▶
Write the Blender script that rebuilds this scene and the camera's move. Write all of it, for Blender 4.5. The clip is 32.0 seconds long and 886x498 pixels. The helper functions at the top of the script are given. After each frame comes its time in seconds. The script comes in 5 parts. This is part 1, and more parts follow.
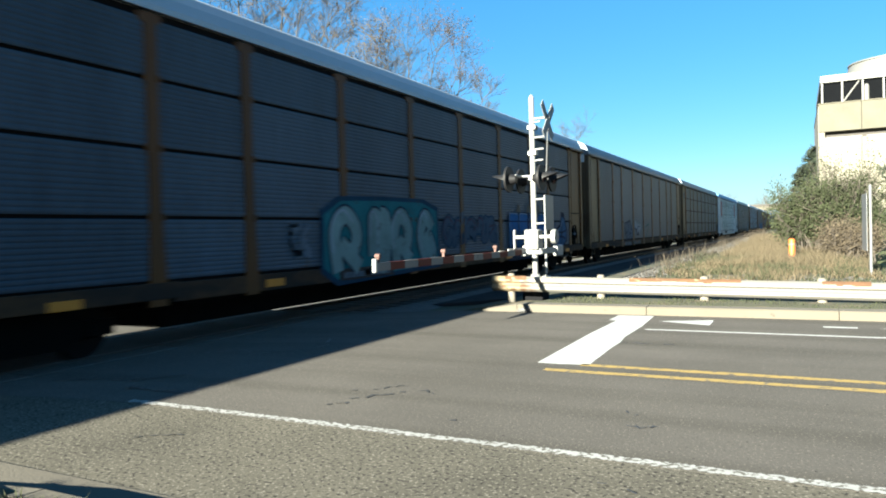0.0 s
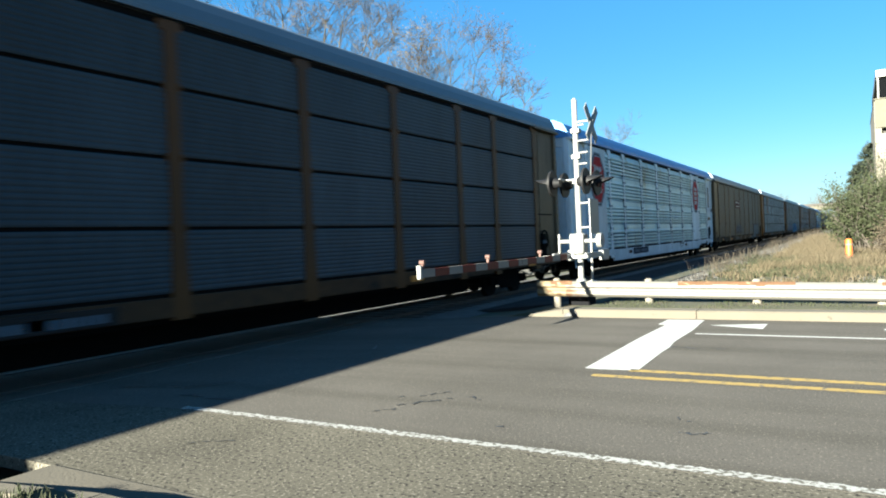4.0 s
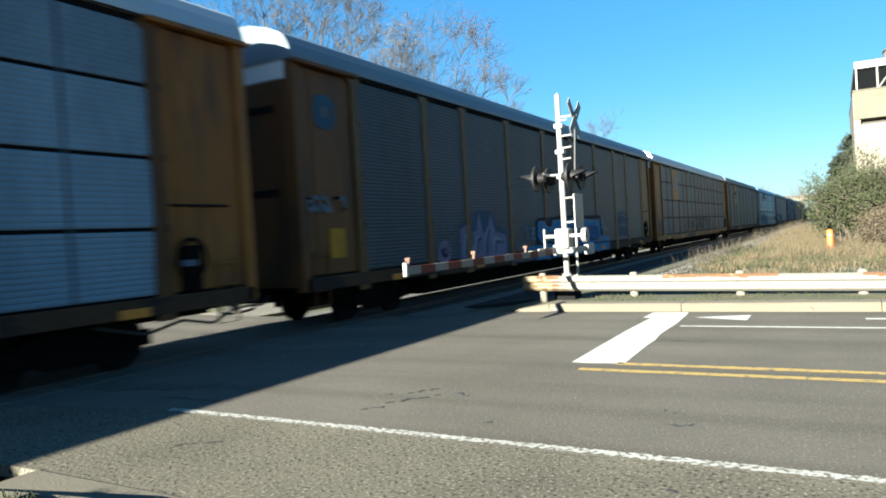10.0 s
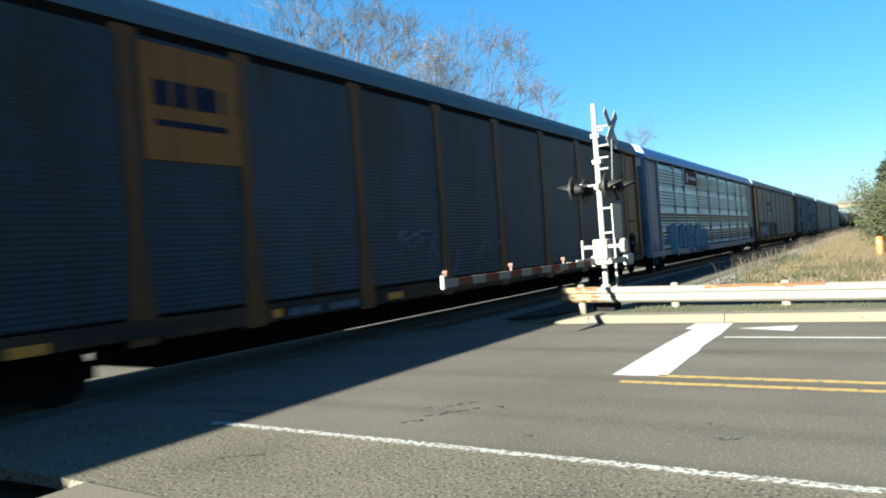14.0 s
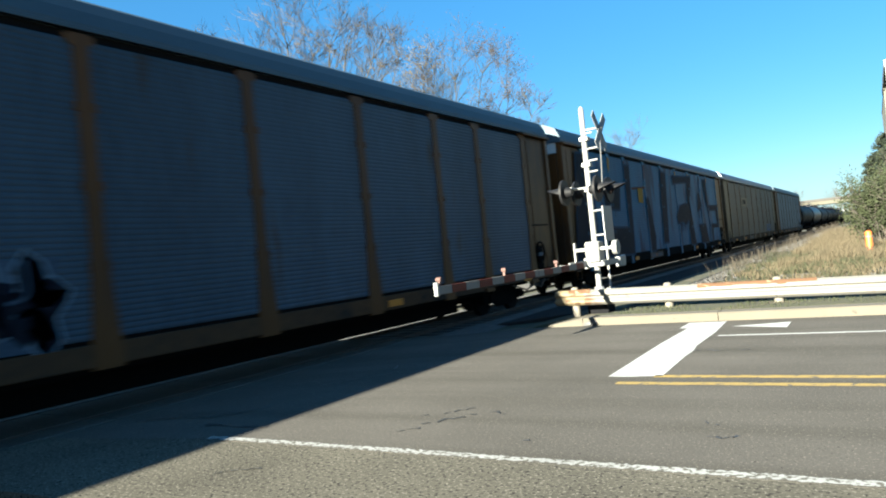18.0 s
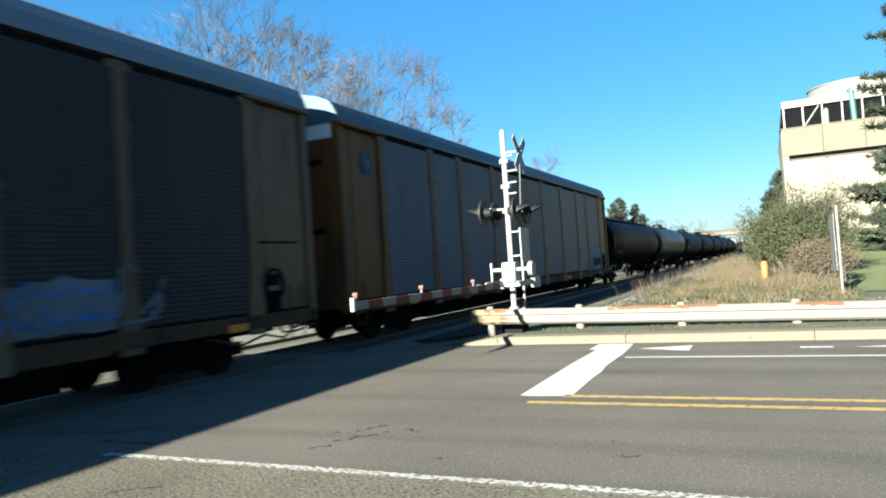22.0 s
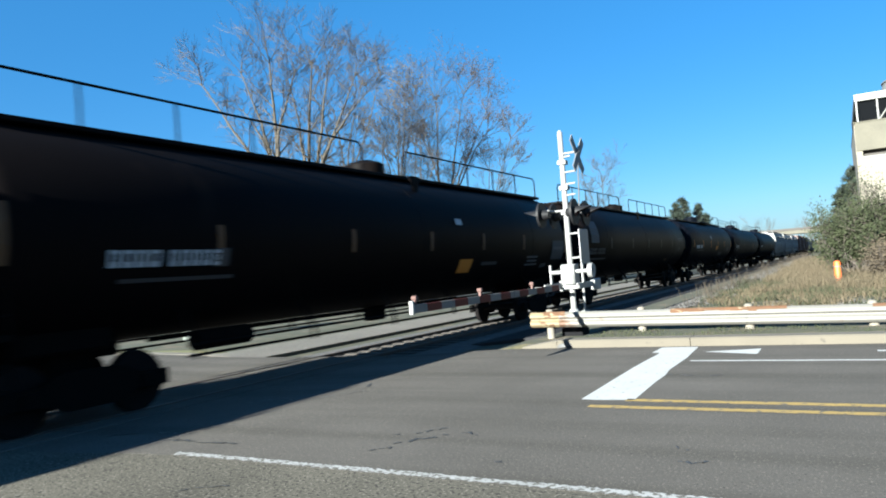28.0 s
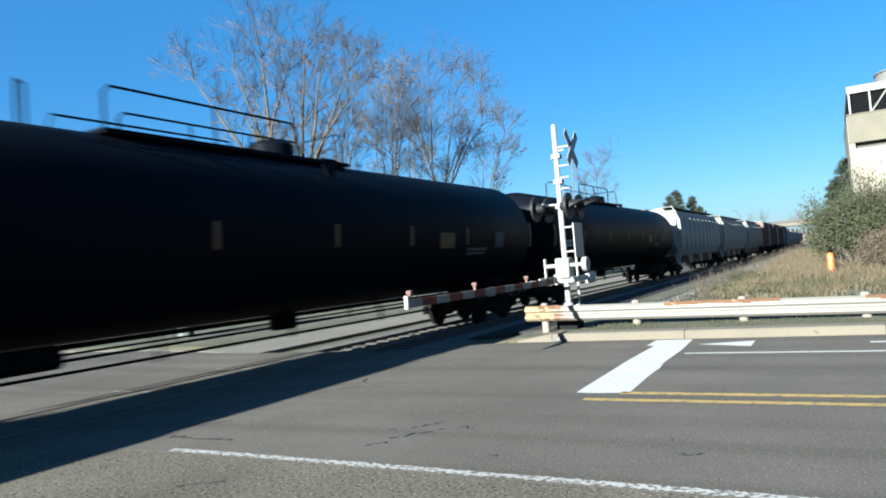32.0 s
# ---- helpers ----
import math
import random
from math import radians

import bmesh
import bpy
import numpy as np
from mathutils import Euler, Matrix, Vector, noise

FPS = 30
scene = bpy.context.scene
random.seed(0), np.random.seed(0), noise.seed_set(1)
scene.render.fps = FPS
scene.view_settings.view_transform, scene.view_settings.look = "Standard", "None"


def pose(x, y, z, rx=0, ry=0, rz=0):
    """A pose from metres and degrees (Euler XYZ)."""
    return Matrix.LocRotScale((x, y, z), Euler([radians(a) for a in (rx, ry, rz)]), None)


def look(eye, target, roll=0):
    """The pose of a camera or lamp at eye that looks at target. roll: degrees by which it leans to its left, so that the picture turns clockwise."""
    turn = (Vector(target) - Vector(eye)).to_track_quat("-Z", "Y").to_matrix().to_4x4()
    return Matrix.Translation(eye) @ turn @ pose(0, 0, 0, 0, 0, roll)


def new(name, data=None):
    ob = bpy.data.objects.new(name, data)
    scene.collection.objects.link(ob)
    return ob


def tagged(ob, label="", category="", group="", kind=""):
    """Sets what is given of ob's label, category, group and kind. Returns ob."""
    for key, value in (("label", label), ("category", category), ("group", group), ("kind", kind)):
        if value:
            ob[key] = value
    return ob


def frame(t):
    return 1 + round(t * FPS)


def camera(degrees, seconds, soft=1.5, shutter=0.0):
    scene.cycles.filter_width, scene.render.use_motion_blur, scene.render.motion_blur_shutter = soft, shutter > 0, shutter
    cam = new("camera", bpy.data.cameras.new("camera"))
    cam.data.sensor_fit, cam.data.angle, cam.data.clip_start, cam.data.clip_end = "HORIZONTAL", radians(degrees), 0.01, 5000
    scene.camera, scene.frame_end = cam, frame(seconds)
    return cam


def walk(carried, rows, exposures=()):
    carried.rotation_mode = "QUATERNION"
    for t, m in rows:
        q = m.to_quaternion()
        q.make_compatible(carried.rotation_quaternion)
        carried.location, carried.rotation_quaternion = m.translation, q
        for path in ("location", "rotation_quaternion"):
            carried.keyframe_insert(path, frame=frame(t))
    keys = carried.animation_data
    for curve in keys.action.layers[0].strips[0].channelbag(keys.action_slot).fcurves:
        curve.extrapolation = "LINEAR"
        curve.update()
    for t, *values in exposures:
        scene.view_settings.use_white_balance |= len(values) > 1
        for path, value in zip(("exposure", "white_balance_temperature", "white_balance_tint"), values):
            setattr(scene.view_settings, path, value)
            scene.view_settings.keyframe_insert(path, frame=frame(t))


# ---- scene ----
# The camera stands on the verge beside the road; rails run along y, the road along x.
EYE = (0.0, 0.0, 1.58)
TURNS = [
    (0, 88.75, 1.6, 26.96),
    (0.5, 88.89, 2.59, 27.35),
    (1, 89.4, 3.17, 27.04),
    (1.5, 89.72, 3.55, 27.09),
    (2, 89.79, 3.46, 27.95),
    (2.5, 89.77, 2.95, 28.65),
    (3, 89.34, 2, 30),
    (3.5, 89.32, 2.33, 30.53),
    (5.5, 89.49, 3.09, 30.17),
    (6, 89.35, 2.95, 30.27),
    (6.5, 89.26, 3.23, 30.24),
    (7, 89.33, 3.44, 30.01),
    (7.5, 89.24, 3.73, 29.9),
    (8, 89.19, 3.13, 30.49),
    (8.5, 88.88, 2.97, 30.25),
    (9, 88.97, 3.21, 30.11),
    (9.5, 89.07, 3.46, 29.73),
    (10, 89.05, 3.42, 29.38),
    (10.5, 88.95, 3.33, 29.26),
    (11, 89.01, 3.33, 29.24),
    (11.5, 89.15, 3.18, 29.06),
    (12, 89.19, 3.32, 29.12),
    (12.5, 90.05, 3.26, 31.7),
    (13, 90.28, 3.84, 32.32),
    (13.5, 90.31, 4, 32.36),
    (14, 90.28, 4.15, 32.41),
    (14.5, 90.53, 4.52, 32.57),
    (15, 90.42, 4.87, 31.86),
    (15.5, 90.38, 5.33, 30.98),
    (17.5, 90.49, 6, 31.17),
    (18, 90.79, 5.84, 31.81),
    (18.5, 90.32, 6.17, 30.58),
    (19, 90.01, 6.11, 30.19),
    (19.5, 89.54, 6.33, 29.57),
    (20, 89.35, 4.8, 30.97),
    (20.5, 87.77, 3.53, 29.74),
    (21, 90.22, 2.68, 27.9),
    (21.5, 91.06, 3.45, 25.91),
    (22, 91.58, 3.86, 25.1),
    (22.5, 91.91, 3.79, 23.64),
    (23, 91.78, 3.86, 24.07),
    (23.5, 91.8, 4.17, 24.3),
    (24, 92.27, 4.86, 23.25),
    (24.5, 92.88, 4.68, 26.95),
    (26.5, 92.88, 4.7, 27.5),
    (27, 92.71, 4.74, 27.97),
    (27.5, 92.6, 4.74, 28.4),
    (28, 92.16, 4.32, 29.86),
    (28.5, 92.49, 4.57, 31.09),
    (29, 92.78, 4.87, 30.44),
    (29.5, 91.75, 4.89, 28.57),
    (30, 91.02, 5.37, 27.83),
    (30.5, 91, 5.73, 28.08),
    (31, 91.56, 5.37, 28.74),
    (31.5, 91.44, 4.69, 29.7),
    (32, 91.68, 4.7, 29.43),
]
cam = camera(64.6, 32.0, soft=1.9, shutter=0.3)
walk(cam, [(t, pose(*EYE, a, b, c)) for t, a, b, c in TURNS],
     exposures=[(0.0, 3.13, 5950, 1), (3.5, 3.13, 5950, 1), (5.5, 2.98, 5550, 2), (6.3, 2.95, 5600, 2), (7.2, 2.96, 5850, 1), (8.0, 3.12, 5950, 1), (20.0, 3.13, 5950, 1), (23.5, 3.03, 5800, 2), (24.5, 2.8, 5420, 4), (32.0, 2.76, 5370, 4)])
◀
**TASK OBJECTIVE:** Exactly those lines that run from the line with "q = m.to_quaternion()" through the line with "scene.view_settings.keyframe_insert(path, frame=frame(t))" are to be reproduced; both end lines belong to the range.

**WRITTEN SOLUTION:**
        q = m.to_quaternion()
        q.make_compatible(carried.rotation_quaternion)
        carried.location, carried.rotation_quaternion = m.translation, q
        for path in ("location", "rotation_quaternion"):
            carried.keyframe_insert(path, frame=frame(t))
    keys = carried.animation_data
    for curve in keys.action.layers[0].strips[0].channelbag(keys.action_slot).fcurves:
        curve.extrapolation = "LINEAR"
        curve.update()
    for t, *values in exposures:
        scene.view_settings.use_white_balance |= len(values) > 1
        for path, value in zip(("exposure", "white_balance_temperature", "white_balance_tint"), values):
            setattr(scene.view_settings, path, value)
            scene.view_settings.keyframe_insert(path, frame=frame(t))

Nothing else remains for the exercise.